Slow S3 uploads for files larger than ~30KB

Hi there,

I’ve been prototyping an app with Fly.io using node. I have an endpoint where users can POST a file to be uploaded into a s3 bucket.

When trying this out locally, upload latencies were reasonable in the sub ~100ms range. However, the same service when deployed to Fly results in uploads of over 3 seconds for files that are larger than ~30KB. For smaller files the latencies are within the same ballpark as local dev, which makes this even more puzzling.

I’ve tried scaling up to 2x dedicated CPU but that resulted in no changes to the upload latencies. The S3 bucket is located in us-west-1 and my Fly app is in sjc, so that should rule out physical distance as a cause as well.

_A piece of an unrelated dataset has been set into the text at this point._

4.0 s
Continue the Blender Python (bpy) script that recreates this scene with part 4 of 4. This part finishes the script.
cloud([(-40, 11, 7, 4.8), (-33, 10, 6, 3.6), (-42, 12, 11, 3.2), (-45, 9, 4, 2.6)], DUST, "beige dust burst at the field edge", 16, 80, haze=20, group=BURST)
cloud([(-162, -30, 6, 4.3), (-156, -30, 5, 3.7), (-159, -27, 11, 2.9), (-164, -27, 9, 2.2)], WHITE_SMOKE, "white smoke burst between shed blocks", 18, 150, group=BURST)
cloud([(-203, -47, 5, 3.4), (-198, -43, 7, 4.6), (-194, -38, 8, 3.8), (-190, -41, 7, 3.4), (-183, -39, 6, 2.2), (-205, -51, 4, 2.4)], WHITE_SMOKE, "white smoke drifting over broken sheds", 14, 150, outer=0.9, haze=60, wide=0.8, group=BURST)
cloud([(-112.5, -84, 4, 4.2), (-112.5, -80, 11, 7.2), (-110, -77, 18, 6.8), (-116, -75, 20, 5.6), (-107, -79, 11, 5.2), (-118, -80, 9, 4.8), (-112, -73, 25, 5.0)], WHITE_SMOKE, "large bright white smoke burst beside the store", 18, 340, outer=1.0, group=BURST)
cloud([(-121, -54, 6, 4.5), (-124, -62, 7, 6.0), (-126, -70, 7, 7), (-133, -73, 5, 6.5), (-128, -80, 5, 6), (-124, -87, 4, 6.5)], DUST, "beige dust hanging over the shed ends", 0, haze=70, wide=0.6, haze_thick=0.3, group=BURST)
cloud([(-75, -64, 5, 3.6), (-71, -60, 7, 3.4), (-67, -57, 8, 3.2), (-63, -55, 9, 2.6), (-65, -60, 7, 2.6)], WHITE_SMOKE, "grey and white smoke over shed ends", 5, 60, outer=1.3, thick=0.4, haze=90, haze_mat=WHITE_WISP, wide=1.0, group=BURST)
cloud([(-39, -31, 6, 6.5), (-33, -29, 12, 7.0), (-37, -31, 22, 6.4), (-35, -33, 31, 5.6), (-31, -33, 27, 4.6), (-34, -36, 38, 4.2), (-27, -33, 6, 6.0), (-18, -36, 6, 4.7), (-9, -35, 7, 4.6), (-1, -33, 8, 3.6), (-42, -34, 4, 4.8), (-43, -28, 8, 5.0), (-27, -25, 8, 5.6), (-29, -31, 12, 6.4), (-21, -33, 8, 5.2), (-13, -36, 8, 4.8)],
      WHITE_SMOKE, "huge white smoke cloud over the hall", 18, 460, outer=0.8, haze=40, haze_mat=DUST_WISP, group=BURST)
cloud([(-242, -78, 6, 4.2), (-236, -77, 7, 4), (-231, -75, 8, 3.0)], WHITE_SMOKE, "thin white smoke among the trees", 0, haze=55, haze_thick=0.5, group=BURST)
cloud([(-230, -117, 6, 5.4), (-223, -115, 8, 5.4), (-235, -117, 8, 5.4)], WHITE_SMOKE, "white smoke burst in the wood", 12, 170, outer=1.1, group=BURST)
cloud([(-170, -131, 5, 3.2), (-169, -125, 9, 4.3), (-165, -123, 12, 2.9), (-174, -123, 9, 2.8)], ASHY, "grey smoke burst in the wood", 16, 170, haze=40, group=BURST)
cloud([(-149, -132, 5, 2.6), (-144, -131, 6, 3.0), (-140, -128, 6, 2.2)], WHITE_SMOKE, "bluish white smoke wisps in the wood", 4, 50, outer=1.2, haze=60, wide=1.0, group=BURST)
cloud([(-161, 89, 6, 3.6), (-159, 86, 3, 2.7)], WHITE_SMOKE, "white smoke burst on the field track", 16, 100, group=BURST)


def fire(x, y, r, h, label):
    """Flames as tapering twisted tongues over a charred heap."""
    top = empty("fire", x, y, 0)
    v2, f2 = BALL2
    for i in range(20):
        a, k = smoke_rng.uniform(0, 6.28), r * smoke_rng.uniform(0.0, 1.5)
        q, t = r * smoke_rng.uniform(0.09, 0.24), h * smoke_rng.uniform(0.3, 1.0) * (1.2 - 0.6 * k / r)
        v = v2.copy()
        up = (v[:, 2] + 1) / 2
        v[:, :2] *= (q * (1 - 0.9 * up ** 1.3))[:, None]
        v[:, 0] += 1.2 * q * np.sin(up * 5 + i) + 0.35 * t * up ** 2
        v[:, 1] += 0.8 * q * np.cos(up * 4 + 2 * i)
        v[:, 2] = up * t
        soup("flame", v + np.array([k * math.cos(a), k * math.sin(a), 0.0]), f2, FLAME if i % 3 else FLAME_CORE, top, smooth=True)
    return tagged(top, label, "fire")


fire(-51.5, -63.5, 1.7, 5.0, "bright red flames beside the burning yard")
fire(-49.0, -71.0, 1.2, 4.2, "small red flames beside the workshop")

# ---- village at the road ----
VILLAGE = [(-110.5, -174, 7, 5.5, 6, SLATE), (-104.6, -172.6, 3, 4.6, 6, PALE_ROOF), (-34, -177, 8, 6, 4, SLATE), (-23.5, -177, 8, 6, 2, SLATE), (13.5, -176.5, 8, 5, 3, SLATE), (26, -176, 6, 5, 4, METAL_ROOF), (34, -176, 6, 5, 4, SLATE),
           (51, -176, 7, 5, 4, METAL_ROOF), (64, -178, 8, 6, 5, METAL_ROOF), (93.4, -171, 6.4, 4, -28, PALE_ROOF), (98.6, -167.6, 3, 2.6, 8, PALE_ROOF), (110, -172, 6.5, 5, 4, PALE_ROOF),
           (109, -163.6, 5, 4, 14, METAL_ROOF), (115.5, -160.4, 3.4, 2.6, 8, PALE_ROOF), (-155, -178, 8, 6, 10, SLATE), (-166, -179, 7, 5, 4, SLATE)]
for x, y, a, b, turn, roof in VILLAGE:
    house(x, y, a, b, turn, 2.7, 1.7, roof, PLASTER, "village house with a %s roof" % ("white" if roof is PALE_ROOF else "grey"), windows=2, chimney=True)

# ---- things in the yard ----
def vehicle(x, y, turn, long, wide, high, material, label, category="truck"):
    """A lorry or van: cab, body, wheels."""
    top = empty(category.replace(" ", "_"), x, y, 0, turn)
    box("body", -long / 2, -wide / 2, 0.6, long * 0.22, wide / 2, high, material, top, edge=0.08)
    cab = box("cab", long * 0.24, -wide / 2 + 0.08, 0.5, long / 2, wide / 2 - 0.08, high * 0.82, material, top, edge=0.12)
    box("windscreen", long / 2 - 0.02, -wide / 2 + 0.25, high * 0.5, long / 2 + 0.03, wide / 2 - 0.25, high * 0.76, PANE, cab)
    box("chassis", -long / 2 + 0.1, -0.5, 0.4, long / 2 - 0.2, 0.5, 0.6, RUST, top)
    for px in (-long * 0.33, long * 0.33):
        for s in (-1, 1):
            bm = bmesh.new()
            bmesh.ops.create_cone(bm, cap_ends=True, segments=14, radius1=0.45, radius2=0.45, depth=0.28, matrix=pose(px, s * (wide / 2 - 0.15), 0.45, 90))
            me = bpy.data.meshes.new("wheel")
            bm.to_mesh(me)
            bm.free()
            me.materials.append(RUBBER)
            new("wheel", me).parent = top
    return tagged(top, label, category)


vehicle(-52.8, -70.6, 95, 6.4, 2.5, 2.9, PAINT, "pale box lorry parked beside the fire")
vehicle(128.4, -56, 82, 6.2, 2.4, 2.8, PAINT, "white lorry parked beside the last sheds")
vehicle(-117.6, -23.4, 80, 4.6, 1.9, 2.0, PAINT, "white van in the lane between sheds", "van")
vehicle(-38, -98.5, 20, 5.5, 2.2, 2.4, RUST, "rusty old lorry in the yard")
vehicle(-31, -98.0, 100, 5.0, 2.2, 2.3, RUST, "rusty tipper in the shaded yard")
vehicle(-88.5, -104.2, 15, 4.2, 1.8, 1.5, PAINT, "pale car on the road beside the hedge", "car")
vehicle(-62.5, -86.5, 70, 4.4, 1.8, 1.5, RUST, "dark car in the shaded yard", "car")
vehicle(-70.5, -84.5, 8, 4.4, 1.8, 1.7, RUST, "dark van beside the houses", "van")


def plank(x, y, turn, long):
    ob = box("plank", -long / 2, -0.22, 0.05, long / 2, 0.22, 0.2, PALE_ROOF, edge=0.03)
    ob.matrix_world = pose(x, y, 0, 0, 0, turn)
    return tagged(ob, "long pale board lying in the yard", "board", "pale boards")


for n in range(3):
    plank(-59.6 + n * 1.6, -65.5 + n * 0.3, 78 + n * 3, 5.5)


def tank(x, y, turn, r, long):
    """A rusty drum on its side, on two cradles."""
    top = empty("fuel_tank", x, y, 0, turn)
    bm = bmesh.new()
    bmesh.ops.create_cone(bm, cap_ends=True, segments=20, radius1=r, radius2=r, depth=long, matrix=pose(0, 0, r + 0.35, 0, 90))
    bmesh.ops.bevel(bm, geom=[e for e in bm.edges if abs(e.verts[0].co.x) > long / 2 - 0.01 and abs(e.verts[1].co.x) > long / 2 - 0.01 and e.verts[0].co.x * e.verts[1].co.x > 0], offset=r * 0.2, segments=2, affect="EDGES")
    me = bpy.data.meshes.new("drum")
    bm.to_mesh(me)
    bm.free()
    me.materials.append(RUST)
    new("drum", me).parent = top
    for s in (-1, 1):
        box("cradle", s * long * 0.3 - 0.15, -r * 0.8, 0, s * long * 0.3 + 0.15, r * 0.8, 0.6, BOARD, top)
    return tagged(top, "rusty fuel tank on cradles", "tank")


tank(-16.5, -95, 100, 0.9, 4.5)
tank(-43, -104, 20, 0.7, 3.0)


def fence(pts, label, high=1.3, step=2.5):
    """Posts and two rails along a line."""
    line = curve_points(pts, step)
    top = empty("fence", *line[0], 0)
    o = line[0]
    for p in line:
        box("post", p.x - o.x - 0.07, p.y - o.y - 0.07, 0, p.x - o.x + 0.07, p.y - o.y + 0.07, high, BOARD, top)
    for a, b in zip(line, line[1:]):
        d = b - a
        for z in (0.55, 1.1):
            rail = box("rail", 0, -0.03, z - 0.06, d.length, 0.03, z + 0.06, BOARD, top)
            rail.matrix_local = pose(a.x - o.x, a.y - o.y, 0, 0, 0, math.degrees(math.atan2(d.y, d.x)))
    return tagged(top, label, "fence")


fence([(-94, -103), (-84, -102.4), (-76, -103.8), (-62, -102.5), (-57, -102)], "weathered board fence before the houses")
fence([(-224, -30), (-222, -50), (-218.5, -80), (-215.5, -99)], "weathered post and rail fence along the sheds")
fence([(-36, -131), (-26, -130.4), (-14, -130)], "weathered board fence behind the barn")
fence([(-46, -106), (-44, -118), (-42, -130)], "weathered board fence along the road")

Any ideas what could be the issue? Happy to provide more details over DM to help with the investigation (my prototype doesn’t have auth at the moment haha…).

Thanks!

Wow that’s a pain. Where are you connecting from to get to your sjc app? You can see this at https://debug.fly.dev

This could just be some weird interaction between our proxy and your app. You can test this by connecting to your app over 6PN and testing upload speed. You’ll need to make sure your app listens on :: (instead of 0.0.0.0) to be available over the private network.

Once you have that listening, you can create a wireguard connection with fly wg create, connect, and then do something like this to hit your app:

curl "http://[<private ip>]:8080/path/to/url"

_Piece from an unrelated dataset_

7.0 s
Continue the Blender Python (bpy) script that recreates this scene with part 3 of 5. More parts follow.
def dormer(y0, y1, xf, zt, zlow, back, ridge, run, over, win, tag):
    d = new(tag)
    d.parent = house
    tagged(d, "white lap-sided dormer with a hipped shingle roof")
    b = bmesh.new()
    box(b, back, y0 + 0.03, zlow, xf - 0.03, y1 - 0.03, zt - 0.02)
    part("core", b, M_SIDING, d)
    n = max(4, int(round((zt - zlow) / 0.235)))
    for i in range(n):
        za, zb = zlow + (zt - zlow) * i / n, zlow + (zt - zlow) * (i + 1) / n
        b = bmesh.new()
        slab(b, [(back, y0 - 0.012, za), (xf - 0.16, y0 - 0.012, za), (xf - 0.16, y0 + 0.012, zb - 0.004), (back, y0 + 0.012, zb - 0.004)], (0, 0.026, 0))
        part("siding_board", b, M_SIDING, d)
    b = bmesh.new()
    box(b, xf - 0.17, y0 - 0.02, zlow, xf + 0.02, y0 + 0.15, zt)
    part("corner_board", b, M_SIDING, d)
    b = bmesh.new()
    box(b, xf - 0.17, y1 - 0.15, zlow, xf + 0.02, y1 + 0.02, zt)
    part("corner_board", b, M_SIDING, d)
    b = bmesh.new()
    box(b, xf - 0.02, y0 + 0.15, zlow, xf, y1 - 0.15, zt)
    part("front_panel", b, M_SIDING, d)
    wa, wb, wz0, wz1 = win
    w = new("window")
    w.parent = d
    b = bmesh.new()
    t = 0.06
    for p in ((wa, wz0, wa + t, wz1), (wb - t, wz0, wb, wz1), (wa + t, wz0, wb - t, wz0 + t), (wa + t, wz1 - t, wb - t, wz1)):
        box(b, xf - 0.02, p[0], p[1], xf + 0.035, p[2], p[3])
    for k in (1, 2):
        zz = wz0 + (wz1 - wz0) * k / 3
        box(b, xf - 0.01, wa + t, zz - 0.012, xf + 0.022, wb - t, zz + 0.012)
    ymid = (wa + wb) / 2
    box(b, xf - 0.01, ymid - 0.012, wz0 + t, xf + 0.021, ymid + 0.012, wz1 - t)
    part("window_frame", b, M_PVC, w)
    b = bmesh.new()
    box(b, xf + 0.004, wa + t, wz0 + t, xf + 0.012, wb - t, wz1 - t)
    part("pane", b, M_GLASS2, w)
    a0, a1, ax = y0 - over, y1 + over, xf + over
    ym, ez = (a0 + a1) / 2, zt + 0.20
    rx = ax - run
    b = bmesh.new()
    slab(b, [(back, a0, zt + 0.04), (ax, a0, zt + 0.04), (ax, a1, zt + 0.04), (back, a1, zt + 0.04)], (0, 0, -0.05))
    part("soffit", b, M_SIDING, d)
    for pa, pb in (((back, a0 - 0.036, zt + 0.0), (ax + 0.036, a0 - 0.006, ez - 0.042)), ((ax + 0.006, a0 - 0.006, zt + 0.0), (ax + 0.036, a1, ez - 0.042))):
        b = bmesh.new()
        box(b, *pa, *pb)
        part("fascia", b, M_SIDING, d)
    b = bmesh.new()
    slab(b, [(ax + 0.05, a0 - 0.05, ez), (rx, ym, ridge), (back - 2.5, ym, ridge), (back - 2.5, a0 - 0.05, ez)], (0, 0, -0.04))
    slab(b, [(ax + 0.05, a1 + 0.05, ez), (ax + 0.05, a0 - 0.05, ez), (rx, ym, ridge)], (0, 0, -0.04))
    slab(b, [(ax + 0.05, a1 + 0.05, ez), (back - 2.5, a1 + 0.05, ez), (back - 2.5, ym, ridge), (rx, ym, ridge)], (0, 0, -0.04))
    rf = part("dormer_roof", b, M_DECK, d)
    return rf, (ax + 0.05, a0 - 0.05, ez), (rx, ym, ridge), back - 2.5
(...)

You can get the private IP with fly ips private. Also, make sure the URL includes the port your app is listening on.

Really appreciate the super quick response Kurt!

Gave this a try just now, and hitting the private ip + port through wireguard does indeed bring the upload latency for >30KB files down to the same ballpark as when running locally (~100-200ms).

I guess that confirms your hypothesis of this being a proxy issue? Let me know what else I can do to help dig in further.

EDIT: Oh and I’m connecting from sjc according to the link you sent.

Quick update: It looks like the issue has disappeared overnight! Latencies seem to be back to normal now.

Well that’s unexpected. Let us know if it comes back up? We’ve been adding some instrumentation to see if we can detect any kind of slowdowns.

Will do :+1: